1920 doğumlu Memduh Ün, Vefa Lisesi’nin ardından girdiği tıp fakültesinde okurken Vefa, Galata, Langa gibi kulüplerin formasını giyerek futbol oynamaya başladı. 1941’de Baba Hakkı’lı, Şükrü’lü, Şeref’li Beşiktaş kadrosunda yer alarak yaşamında yepyeni bir sayfa açtı, şampiyonluk yaşadı. Tıp öğrenimini üçüncü sınıfta bıraktı, elektrik idaresinde memurluk yapmaya başladı. 1948’de biraz da gönülsüz biçimde Seyfi Havaeri’nin “Damga” filminde Turhan Ün adıyla rol alarak, Türkiye’de profesyonel futbolcu olarak top koşturduğu yeşil sahalardan beyazperdeye geçen ilk isim oldu. Fakat sinemayı sevdi ve kalıcı oldu. Söz açılmışken, Havaeri’nin “Damga” filminin senaryosunu, çocuk edebiyatımızda futbola dair çok özel yer edinmiş olan “Transfer Ahmet”in yazarı Fikret Arıt’ın bir öyküsünden uyarladığını da belirteyim.

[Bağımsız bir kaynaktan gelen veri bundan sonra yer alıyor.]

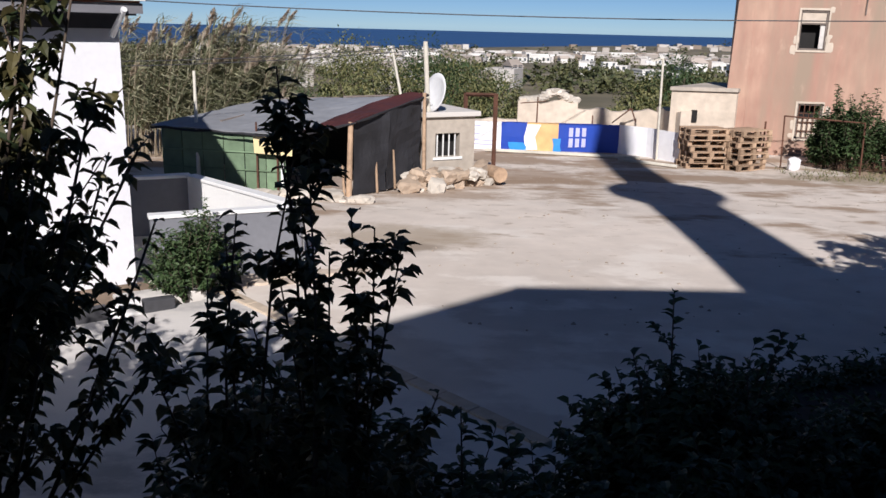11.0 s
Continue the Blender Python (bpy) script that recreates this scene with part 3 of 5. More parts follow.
# unseen building, its outline worked back from the shade edge
outline = [caster(*p, LH) for p in ((-0.17, 9.10), (0.30, 9.26), (1.88, 10.65), (2.22, 10.75), (2.97, 9.45), (3.46, 10.60), (4.42, 11.22), (5.26, 10.75), (7.28, 12.98), (9.92, 15.68), (12.78, 15.86), (14.45, 17.0), (18.5, 18.6), (30, 22))]
outline += [(30, -16), (0.3, -16)]
lighthouse = root("lighthouse", Matrix(), "unseen round lighthouse with its keeper's building, darkened to cut bounce light", "lighthouse")
nv = len(outline)
mesh_ob("building", [(*p, -0.3) for p in outline] + [(*p, LH) for p in outline],
        [tuple(range(nv))[::-1], tuple(range(nv, 2 * nv))] + [(i, (i + 1) % nv, nv + (i + 1) % nv, nv + i) for i in range(nv)], BUILDING, lighthouse, "unseen keeper's building, dark to cut bounce light")
bm = bmesh.new()
AX, AY = caster(13.60, 16.35, LH)
for z0_, z1_, r0_, r1_ in ((LH - 0.5, 12.55, 0.80, 0.74), (12.55, 13.25, 0.74, 1.18), (13.25, 13.6, 1.22, 1.22), (13.6, 17.2, 0.60, 0.55), (17.2, 18.6, 0.62, 0.42), (18.6, 20.6, 0.36, 0.12)):
    add_rod(bm, (AX, AY, z0_), (AX, AY, z1_), r0_, r1_, 28)
part("tower", bm, WHITE_WALL, lighthouse, "round lighthouse tower with gallery and lantern")

WX = [(-8.0, 4.75), (-1.25, 4.85), (-0.40, 5.83), (-0.03, 6.28), (0.3, 6.3)]
wv = [(x, y, z) for y in (-1.2, -5.5) for x, z in WX] + [(x, y, -0.3) for y in (-1.2, -5.5) for x, z in WX]
wn = len(WX)
mesh_ob("wing", wv, [(i, i + 1, wn + i + 1, wn + i) for i in range(wn - 1)] + [(2 * wn + i, 2 * wn + i + 1, i + 1, i) for i in range(wn - 1)]
        + [(wn + i, wn + i + 1, 3 * wn + i + 1, 3 * wn + i) for i in range(wn - 1)] + [(0, wn, 3 * wn, 2 * wn)], BUILDING, lighthouse, "low wing with a sloping parapet")

# slab below the view; its dark colour keeps bounced light low
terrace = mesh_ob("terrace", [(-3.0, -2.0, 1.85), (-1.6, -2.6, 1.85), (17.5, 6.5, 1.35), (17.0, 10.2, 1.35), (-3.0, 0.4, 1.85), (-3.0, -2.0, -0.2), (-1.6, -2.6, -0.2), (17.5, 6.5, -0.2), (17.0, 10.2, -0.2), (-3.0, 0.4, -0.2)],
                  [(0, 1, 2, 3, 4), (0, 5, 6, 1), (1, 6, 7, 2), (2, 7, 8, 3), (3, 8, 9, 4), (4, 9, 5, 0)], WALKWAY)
tagged(terrace, "raised unseen concrete walkway above the yard, dark to cut bounce light", "terrace", kind="structure")

# ---- yard surfaces ----
def sheet(name, pts, z, material, label, ragged=0.0):
    if ragged:
        fine = []
        for a, b in zip(pts, pts[1:] + pts[:1]):
            k = max(1, int(math.hypot(b[0] - a[0], b[1] - a[1]) / 0.16))
            for i in range(k):
                q = Vector((a[0] + (b[0] - a[0]) * i / k, a[1] + (b[1] - a[1]) * i / k, 0))
                w = noise.noise_vector(q * 1.7) * ragged + noise.noise_vector(q * 5.1) * ragged * 0.4
                fine.append((q.x + w.x, q.y + w.y))
        pts = fine
    n = len(pts)
    low = [(x, y, ground_z(x, y) - 0.1) for x, y in pts]
    top = [(x, y, ground_z(x, y) + z) for x, y in pts]
    ob = mesh_ob(name, low + top, [tuple(range(n, 2 * n))] + [(i, (i + 1) % n, n + (i + 1) % n, n + i) for i in range(n)], material)
    return tagged(ob, label, name.replace("_", " "), kind="structure")


sheet("concrete_pad", [(2.3, 11.9), (3.4, 12.05), (6.2, 14.5), (6.3, 14.95), (9.95, 11.35), (11.0, 10.2), (6.5, 8.4), (3.2, 8.5), (0.0, 6.6), (-2.0, 6.0), (-1.5, 8.5)], 0.05, CONCRETE, "worn grey concrete apron below the house")
# the bed's sheet paints the dark foot of the walkway into the soil
sheet("garden_bed", [(-2.2, 3.6), (-0.8, 3.2), (0.6, 3.7), (2.2, 4.8), (4.2, 6.2), (6.5, 7.8), (8.4, 9.0), (10.1, 10.7), (11.0, 12.1), (11.8, 12.9), (13.0, 13.2), (13.8, 13.7), (14.6, 15.2), (16.4, 16.5), (19.5, 17.6), (22.0, 18.0), (22.0, 8.0), (10.0, 4.5), (0.0, -0.5), (-2.2, 1.0)], 0.02, SHADE_SOIL, "planted earth bed under the walkway, soil darkened for the shade", 0.5)
bed = [hw(u, n) for u, n in ((-5.3, -0.15), (-5.1, 0.22), (-3.9, 0.52), (-2.6, 0.80), (-1.8, 0.78), (0.3, 0.72), (0.6, 0.3), (0.2, -0.18))]
sheet("flower_bed", [(p.x, p.y) for p in bed], 0.12, BED_SOIL, "dry earth flower bed along the house wall")
bed2 = [hw(u, n) for u, n in ((-14, -0.3), (-14, 0.55), (-9.8, 0.42), (-8.45, 0.20), (-8.45, -0.3))]
sheet("flower_bed", [(p.x, p.y) for p in bed2], 0.12, BED_SOIL, "dry earth bed under the porch window")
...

2012’de Horizon Yayınları’nca basılan geniş hacimli anı kitabı “Futbolcudan Yönetmen”de, gerek futbol gerekse sinemaya dair bildiği, yaşadığı her şeyi açık sözlülükle anlattı Ün. Meraklılara, futbol ve sinema tarihimize ilişkin çok ilginç notlar içeren kitabı mutlaka okumalarını öneririm.
Futbolun bu denli içinde olan bir yönetmen, tutkusunu filmlerinde de yansıtmaktan geri duramazdı kuşkusuz. Özellikle yönettiği iki filmde çok belirgindir bu…
1986 yapımı Kemal Sunal’lı Memduh Ün filmi “Garip”, pek çok özelliğinin yanı sıra Kara Kartal sevdasının da sinemaya yansıdığı önemli örneklerden biridir.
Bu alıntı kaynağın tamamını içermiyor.